:: Collected data ::
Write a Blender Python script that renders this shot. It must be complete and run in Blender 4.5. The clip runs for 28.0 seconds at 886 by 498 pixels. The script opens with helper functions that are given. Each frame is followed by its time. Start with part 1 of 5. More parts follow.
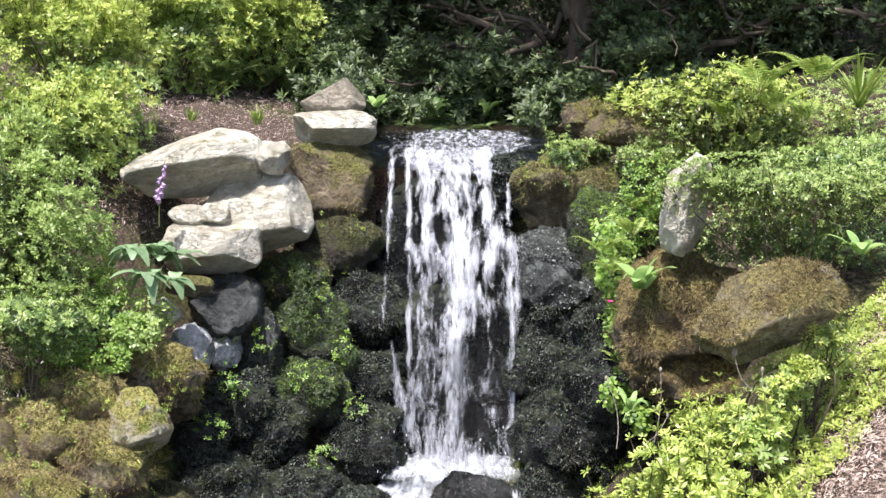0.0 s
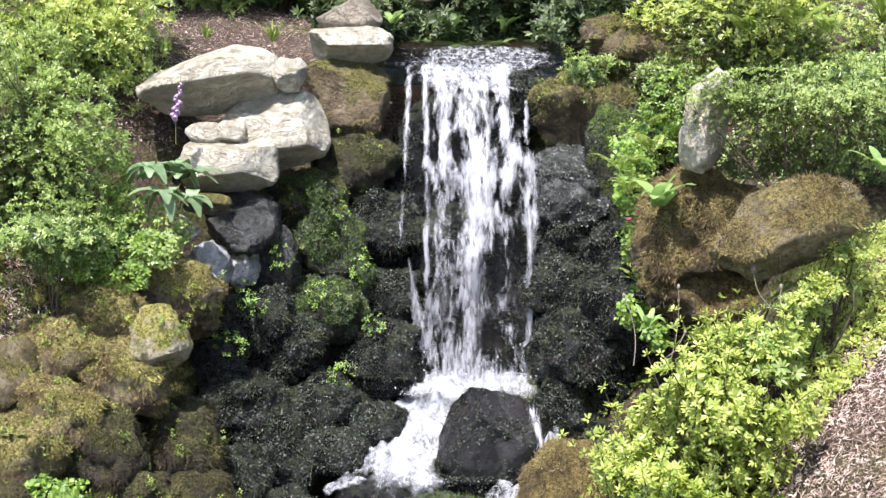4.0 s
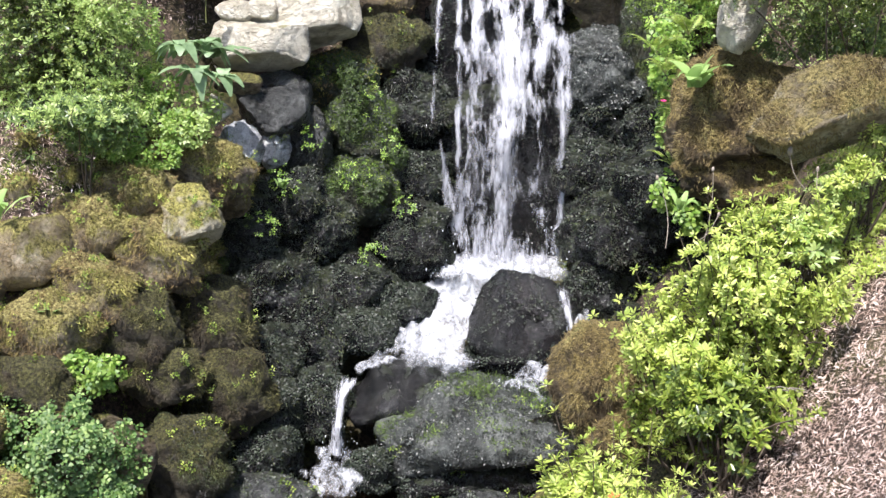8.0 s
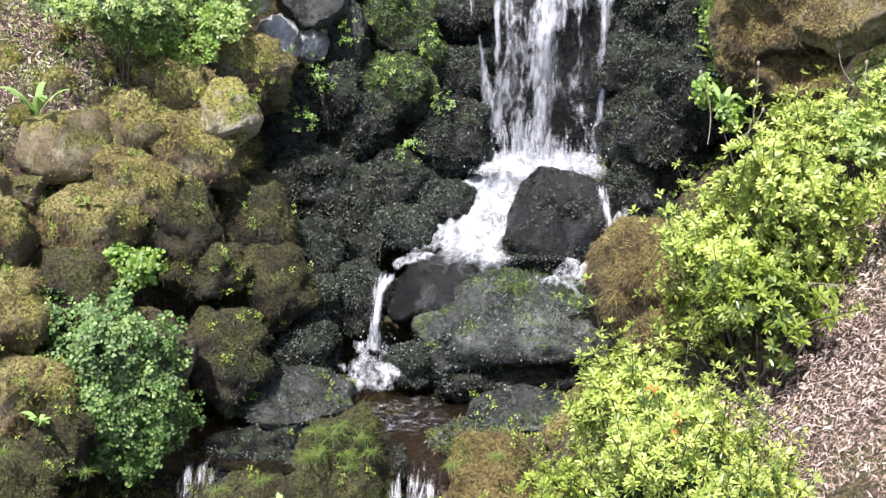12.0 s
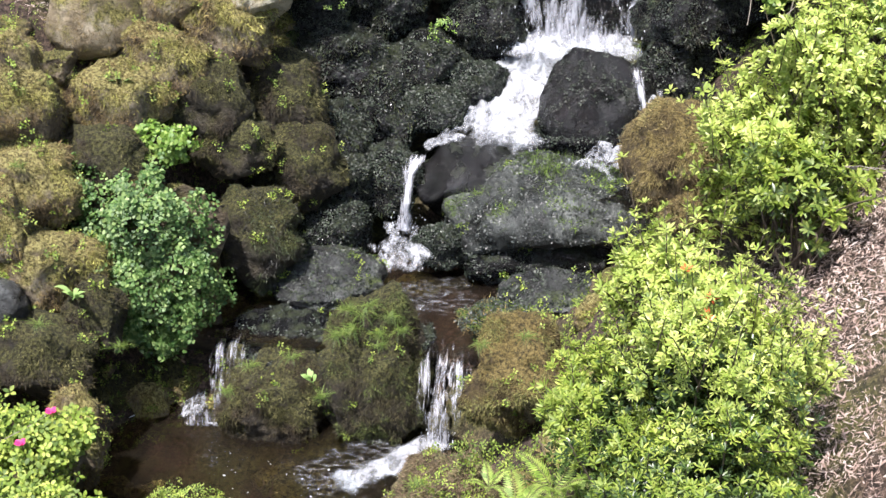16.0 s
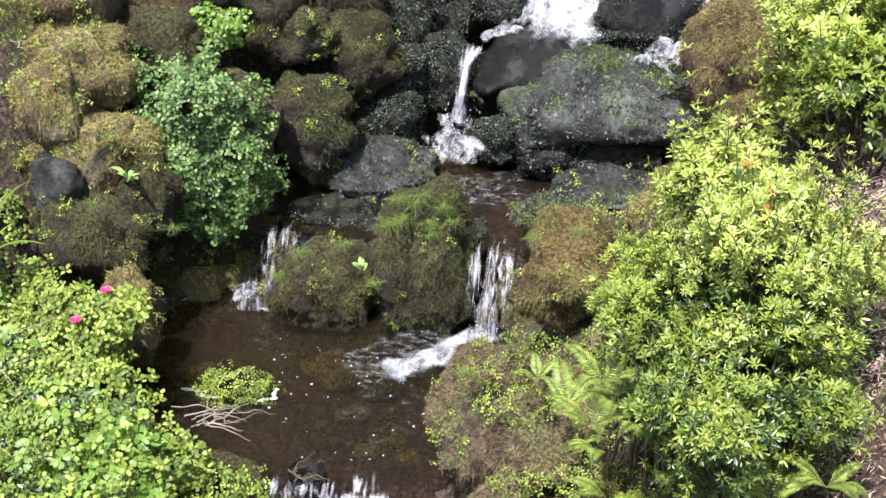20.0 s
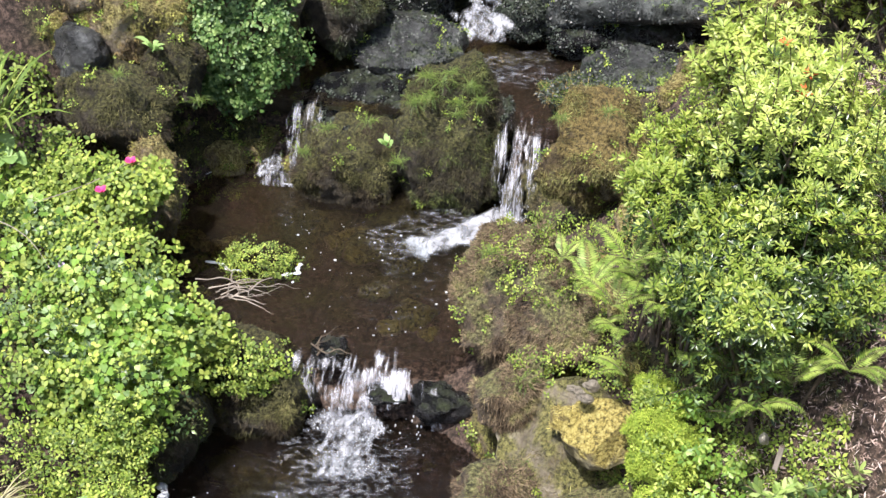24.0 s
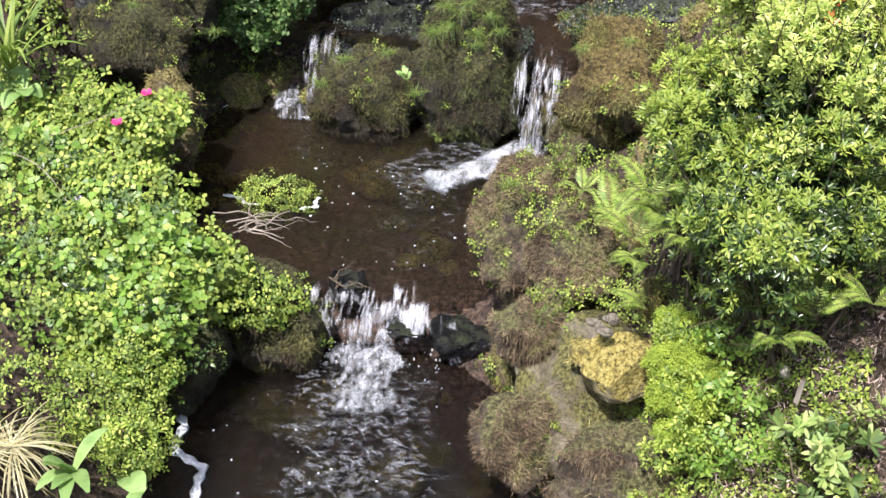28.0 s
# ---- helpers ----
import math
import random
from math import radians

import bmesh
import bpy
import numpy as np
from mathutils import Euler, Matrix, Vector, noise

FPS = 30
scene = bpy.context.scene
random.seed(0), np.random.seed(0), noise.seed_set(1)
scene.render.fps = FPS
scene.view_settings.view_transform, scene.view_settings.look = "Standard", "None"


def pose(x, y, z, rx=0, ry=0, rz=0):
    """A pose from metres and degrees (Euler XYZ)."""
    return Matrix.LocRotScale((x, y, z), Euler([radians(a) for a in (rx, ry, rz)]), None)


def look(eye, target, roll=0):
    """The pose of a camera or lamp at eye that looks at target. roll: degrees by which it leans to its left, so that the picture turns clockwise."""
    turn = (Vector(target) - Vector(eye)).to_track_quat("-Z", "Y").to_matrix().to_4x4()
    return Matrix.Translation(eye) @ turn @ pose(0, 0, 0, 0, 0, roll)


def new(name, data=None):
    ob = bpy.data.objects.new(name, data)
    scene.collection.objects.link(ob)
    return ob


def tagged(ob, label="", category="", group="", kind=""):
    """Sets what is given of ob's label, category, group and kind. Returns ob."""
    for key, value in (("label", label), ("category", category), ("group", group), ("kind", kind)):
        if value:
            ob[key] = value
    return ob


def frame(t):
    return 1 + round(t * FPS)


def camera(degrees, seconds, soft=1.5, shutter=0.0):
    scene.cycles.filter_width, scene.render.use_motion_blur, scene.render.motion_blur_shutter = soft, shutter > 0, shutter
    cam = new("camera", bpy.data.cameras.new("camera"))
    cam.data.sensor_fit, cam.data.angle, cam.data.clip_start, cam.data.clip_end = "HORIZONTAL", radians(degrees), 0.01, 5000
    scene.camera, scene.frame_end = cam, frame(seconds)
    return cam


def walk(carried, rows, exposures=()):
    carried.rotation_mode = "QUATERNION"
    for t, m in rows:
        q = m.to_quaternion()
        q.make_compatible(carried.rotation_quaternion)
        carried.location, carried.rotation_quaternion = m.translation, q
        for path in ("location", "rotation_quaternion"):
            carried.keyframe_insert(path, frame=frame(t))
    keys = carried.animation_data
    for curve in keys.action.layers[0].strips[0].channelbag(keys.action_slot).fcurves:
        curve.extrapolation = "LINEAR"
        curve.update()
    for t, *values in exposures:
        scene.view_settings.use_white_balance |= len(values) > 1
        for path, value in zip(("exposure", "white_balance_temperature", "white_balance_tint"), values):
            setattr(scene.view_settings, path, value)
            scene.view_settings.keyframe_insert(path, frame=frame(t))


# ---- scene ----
cam = camera(39.5, 28.0, soft=1.45)
# seconds, eye x y z, turn x y z
ROWS = [
    (0, 0, 0, 4.5, 82, -0, 0),
    (0.5, -0.0007, 0.0012, 4.4984, 81.409, 0.052, -0.116),
    (1, -0.0015, 0.0025, 4.4967, 80.849, 0.115, -0.055),
    (1.5, -0.0024, 0.004, 4.4947, 80.395, 0.153, 0.114),
    (2, -0.0034, 0.0055, 4.4925, 79.954, 0.07, 0.305),
    (2.5, -0.0044, 0.0071, 4.4901, 79.577, 0.054, 0.451),
    (4.5, -0.0093, 0.0139, 4.4783, 77.878, 0.138, 0.882),
    (5, -0.0107, 0.0157, 4.4749, 77.452, 0.062, 1.078),
    (5.5, -0.0123, 0.0174, 4.4712, 76.867, -0.065, 1.252),
    (6, -0.0139, 0.0191, 4.4673, 76.099, -0.015, 1.409),
    (6.5, -0.0156, 0.0208, 4.4632, 75.292, 0.001, 1.573),
    (7, -0.0174, 0.0224, 4.4589, 74.409, -0.014, 1.793),
    (7.5, -0.0193, 0.024, 4.4545, 73.656, -0.03, 1.997),
    (8, -0.0212, 0.0255, 4.4498, 73.031, 0.035, 2.168),
    (8.5, -0.0233, 0.0269, 4.4449, 72.613, 0.111, 2.33),
    (9, -0.0254, 0.0283, 4.4399, 72.056, 0.253, 2.482),
    (9.5, -0.0276, 0.0296, 4.4347, 71.415, 0.208, 2.697),
    (10, -0.0299, 0.0308, 4.4293, 70.654, 0.279, 2.913),
    (10.5, -0.0322, 0.0319, 4.4238, 69.971, 0.273, 3.119),
    (11, -0.0347, 0.033, 4.4181, 69.491, 0.27, 3.309),
    (11.5, -0.0372, 0.0339, 4.4123, 69.019, 0.228, 3.618),
    (12, -0.0397, 0.0348, 4.4063, 68.528, 0.25, 3.818),
    (12.5, -0.0423, 0.0356, 4.4002, 67.72, 0.278, 4.03),
    (13, -0.045, 0.0363, 4.394, 66.757, 0.198, 4.235),
    (13.5, -0.0477, 0.0369, 4.3876, 65.688, 0.128, 4.414),
    (15.5, -0.0589, 0.0388, 4.3614, 63.738, -0.025, 5.009),
    (16, -0.0617, 0.0391, 4.3546, 63.396, 0.071, 5.275),
    (16.5, -0.0646, 0.0394, 4.3479, 62.784, 0.198, 5.632),
    (17, -0.0674, 0.0396, 4.341, 62.116, 0.205, 5.977),
    (17.5, -0.0703, 0.0398, 4.3342, 61.528, 0.014, 6.395),
    (18, -0.0731, 0.04, 4.3274, 61.153, -0.02, 6.681),
    (18.5, -0.0758, 0.0403, 4.3205, 60.734, -0.075, 7.074),
    (19, -0.0786, 0.0405, 4.3137, 60.232, 0.03, 7.346),
    (19.5, -0.0813, 0.0408, 4.3069, 59.493, -0.137, 7.723),
    (20, -0.0839, 0.0411, 4.3002, 58.796, -0.335, 8.057),
    (20.5, -0.0864, 0.0415, 4.2935, 58.176, -0.515, 8.308),
    (22.5, -0.0957, 0.0442, 4.2678, 55.81, -0.853, 9.229),
    (23, -0.0977, 0.0452, 4.2617, 54.95, -0.838, 9.376),
    (23.5, -0.0995, 0.0464, 4.2558, 54.183, -0.871, 9.532),
    (24, -0.1012, 0.0478, 4.2501, 53.497, -0.868, 9.631),
    (24.5, -0.1027, 0.0494, 4.2446, 53.138, -0.995, 9.709),
    (25, -0.104, 0.0513, 4.2393, 52.965, -0.892, 9.709),
    (25.5, -0.1051, 0.0535, 4.2342, 52.787, -0.892, 9.904),
    (26, -0.106, 0.056, 4.2295, 52.44, -0.721, 9.992),
    (26.5, -0.1067, 0.0589, 4.225, 51.934, -0.504, 9.991),
    (27, -0.107, 0.0621, 4.2208, 51.307, -0.341, 10.075),
    (27.5, -0.1072, 0.0657, 4.217, 50.866, -0.324, 10.158),
    (28, -0.107, 0.0698, 4.2135, 50.552, -0.354, 10.298),
]
walk(cam, [(t, pose(x, y, z, rx, ry, rz)) for t, x, y, z, rx, ry, rz in ROWS],
     exposures=((0.0, 0.8, 6250, 14), (5.0, 0.85, 6250, 14), (12.0, 0.84, 6250, 14), (17.0, 0.84, 6250, 14), (24.0, 0.8, 6250, 14), (28.0, 0.75, 6250, 14)))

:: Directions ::
Every line should be retyped exactly, with the pictures omitted.

:: Solution to this problem ::
Write a Blender Python script that renders this shot. It must be complete and run in Blender 4.5. The clip runs for 28.0 seconds at 886 by 498 pixels. The script opens with helper functions that are given. Each frame is followed by its time. Start with part 1 of 5. More parts follow.
0.0 s
4.0 s
8.0 s
12.0 s
16.0 s
20.0 s
24.0 s
28.0 s
# ---- helpers ----
import math
import random
from math import radians

import bmesh
import bpy
import numpy as np
from mathutils import Euler, Matrix, Vector, noise

FPS = 30
scene = bpy.context.scene
random.seed(0), np.random.seed(0), noise.seed_set(1)
scene.render.fps = FPS
scene.view_settings.view_transform, scene.view_settings.look = "Standard", "None"


def pose(x, y, z, rx=0, ry=0, rz=0):
    """A pose from metres and degrees (Euler XYZ)."""
    return Matrix.LocRotScale((x, y, z), Euler([radians(a) for a in (rx, ry, rz)]), None)


def look(eye, target, roll=0):
    """The pose of a camera or lamp at eye that looks at target. roll: degrees by which it leans to its left, so that the picture turns clockwise."""
    turn = (Vector(target) - Vector(eye)).to_track_quat("-Z", "Y").to_matrix().to_4x4()
    return Matrix.Translation(eye) @ turn @ pose(0, 0, 0, 0, 0, roll)


def new(name, data=None):
    ob = bpy.data.objects.new(name, data)
    scene.collection.objects.link(ob)
    return ob


def tagged(ob, label="", category="", group="", kind=""):
    """Sets what is given of ob's label, category, group and kind. Returns ob."""
    for key, value in (("label", label), ("category", category), ("group", group), ("kind", kind)):
        if value:
            ob[key] = value
    return ob


def frame(t):
    return 1 + round(t * FPS)


def camera(degrees, seconds, soft=1.5, shutter=0.0):
    scene.cycles.filter_width, scene.render.use_motion_blur, scene.render.motion_blur_shutter = soft, shutter > 0, shutter
    cam = new("camera", bpy.data.cameras.new("camera"))
    cam.data.sensor_fit, cam.data.angle, cam.data.clip_start, cam.data.clip_end = "HORIZONTAL", radians(degrees), 0.01, 5000
    scene.camera, scene.frame_end = cam, frame(seconds)
    return cam


def walk(carried, rows, exposures=()):
    carried.rotation_mode = "QUATERNION"
    for t, m in rows:
        q = m.to_quaternion()
        q.make_compatible(carried.rotation_quaternion)
        carried.location, carried.rotation_quaternion = m.translation, q
        for path in ("location", "rotation_quaternion"):
            carried.keyframe_insert(path, frame=frame(t))
    keys = carried.animation_data
    for curve in keys.action.layers[0].strips[0].channelbag(keys.action_slot).fcurves:
        curve.extrapolation = "LINEAR"
        curve.update()
    for t, *values in exposures:
        scene.view_settings.use_white_balance |= len(values) > 1
        for path, value in zip(("exposure", "white_balance_temperature", "white_balance_tint"), values):
            setattr(scene.view_settings, path, value)
            scene.view_settings.keyframe_insert(path, frame=frame(t))


# ---- scene ----
cam = camera(39.5, 28.0, soft=1.45)
# seconds, eye x y z, turn x y z
ROWS = [
    (0, 0, 0, 4.5, 82, -0, 0),
    (0.5, -0.0007, 0.0012, 4.4984, 81.409, 0.052, -0.116),
    (1, -0.0015, 0.0025, 4.4967, 80.849, 0.115, -0.055),
    (1.5, -0.0024, 0.004, 4.4947, 80.395, 0.153, 0.114),
    (2, -0.0034, 0.0055, 4.4925, 79.954, 0.07, 0.305),
    (2.5, -0.0044, 0.0071, 4.4901, 79.577, 0.054, 0.451),
    (4.5, -0.0093, 0.0139, 4.4783, 77.878, 0.138, 0.882),
    (5, -0.0107, 0.0157, 4.4749, 77.452, 0.062, 1.078),
    (5.5, -0.0123, 0.0174, 4.4712, 76.867, -0.065, 1.252),
    (6, -0.0139, 0.0191, 4.4673, 76.099, -0.015, 1.409),
    (6.5, -0.0156, 0.0208, 4.4632, 75.292, 0.001, 1.573),
    (7, -0.0174, 0.0224, 4.4589, 74.409, -0.014, 1.793),
    (7.5, -0.0193, 0.024, 4.4545, 73.656, -0.03, 1.997),
    (8, -0.0212, 0.0255, 4.4498, 73.031, 0.035, 2.168),
    (8.5, -0.0233, 0.0269, 4.4449, 72.613, 0.111, 2.33),
    (9, -0.0254, 0.0283, 4.4399, 72.056, 0.253, 2.482),
    (9.5, -0.0276, 0.0296, 4.4347, 71.415, 0.208, 2.697),
    (10, -0.0299, 0.0308, 4.4293, 70.654, 0.279, 2.913),
    (10.5, -0.0322, 0.0319, 4.4238, 69.971, 0.273, 3.119),
    (11, -0.0347, 0.033, 4.4181, 69.491, 0.27, 3.309),
    (11.5, -0.0372, 0.0339, 4.4123, 69.019, 0.228, 3.618),
    (12, -0.0397, 0.0348, 4.4063, 68.528, 0.25, 3.818),
    (12.5, -0.0423, 0.0356, 4.4002, 67.72, 0.278, 4.03),
    (13, -0.045, 0.0363, 4.394, 66.757, 0.198, 4.235),
    (13.5, -0.0477, 0.0369, 4.3876, 65.688, 0.128, 4.414),
    (15.5, -0.0589, 0.0388, 4.3614, 63.738, -0.025, 5.009),
    (16, -0.0617, 0.0391, 4.3546, 63.396, 0.071, 5.275),
    (16.5, -0.0646, 0.0394, 4.3479, 62.784, 0.198, 5.632),
    (17, -0.0674, 0.0396, 4.341, 62.116, 0.205, 5.977),
    (17.5, -0.0703, 0.0398, 4.3342, 61.528, 0.014, 6.395),
    (18, -0.0731, 0.04, 4.3274, 61.153, -0.02, 6.681),
    (18.5, -0.0758, 0.0403, 4.3205, 60.734, -0.075, 7.074),
    (19, -0.0786, 0.0405, 4.3137, 60.232, 0.03, 7.346),
    (19.5, -0.0813, 0.0408, 4.3069, 59.493, -0.137, 7.723),
    (20, -0.0839, 0.0411, 4.3002, 58.796, -0.335, 8.057),
    (20.5, -0.0864, 0.0415, 4.2935, 58.176, -0.515, 8.308),
    (22.5, -0.0957, 0.0442, 4.2678, 55.81, -0.853, 9.229),
    (23, -0.0977, 0.0452, 4.2617, 54.95, -0.838, 9.376),
    (23.5, -0.0995, 0.0464, 4.2558, 54.183, -0.871, 9.532),
    (24, -0.1012, 0.0478, 4.2501, 53.497, -0.868, 9.631),
    (24.5, -0.1027, 0.0494, 4.2446, 53.138, -0.995, 9.709),
    (25, -0.104, 0.0513, 4.2393, 52.965, -0.892, 9.709),
    (25.5, -0.1051, 0.0535, 4.2342, 52.787, -0.892, 9.904),
    (26, -0.106, 0.056, 4.2295, 52.44, -0.721, 9.992),
    (26.5, -0.1067, 0.0589, 4.225, 51.934, -0.504, 9.991),
    (27, -0.107, 0.0621, 4.2208, 51.307, -0.341, 10.075),
    (27.5, -0.1072, 0.0657, 4.217, 50.866, -0.324, 10.158),
    (28, -0.107, 0.0698, 4.2135, 50.552, -0.354, 10.298),
]
walk(cam, [(t, pose(x, y, z, rx, ry, rz)) for t, x, y, z, rx, ry, rz in ROWS],
     exposures=((0.0, 0.8, 6250, 14), (5.0, 0.85, 6250, 14), (12.0, 0.84, 6250, 14), (17.0, 0.84, 6250, 14), (24.0, 0.8, 6250, 14), (28.0, 0.75, 6250, 14)))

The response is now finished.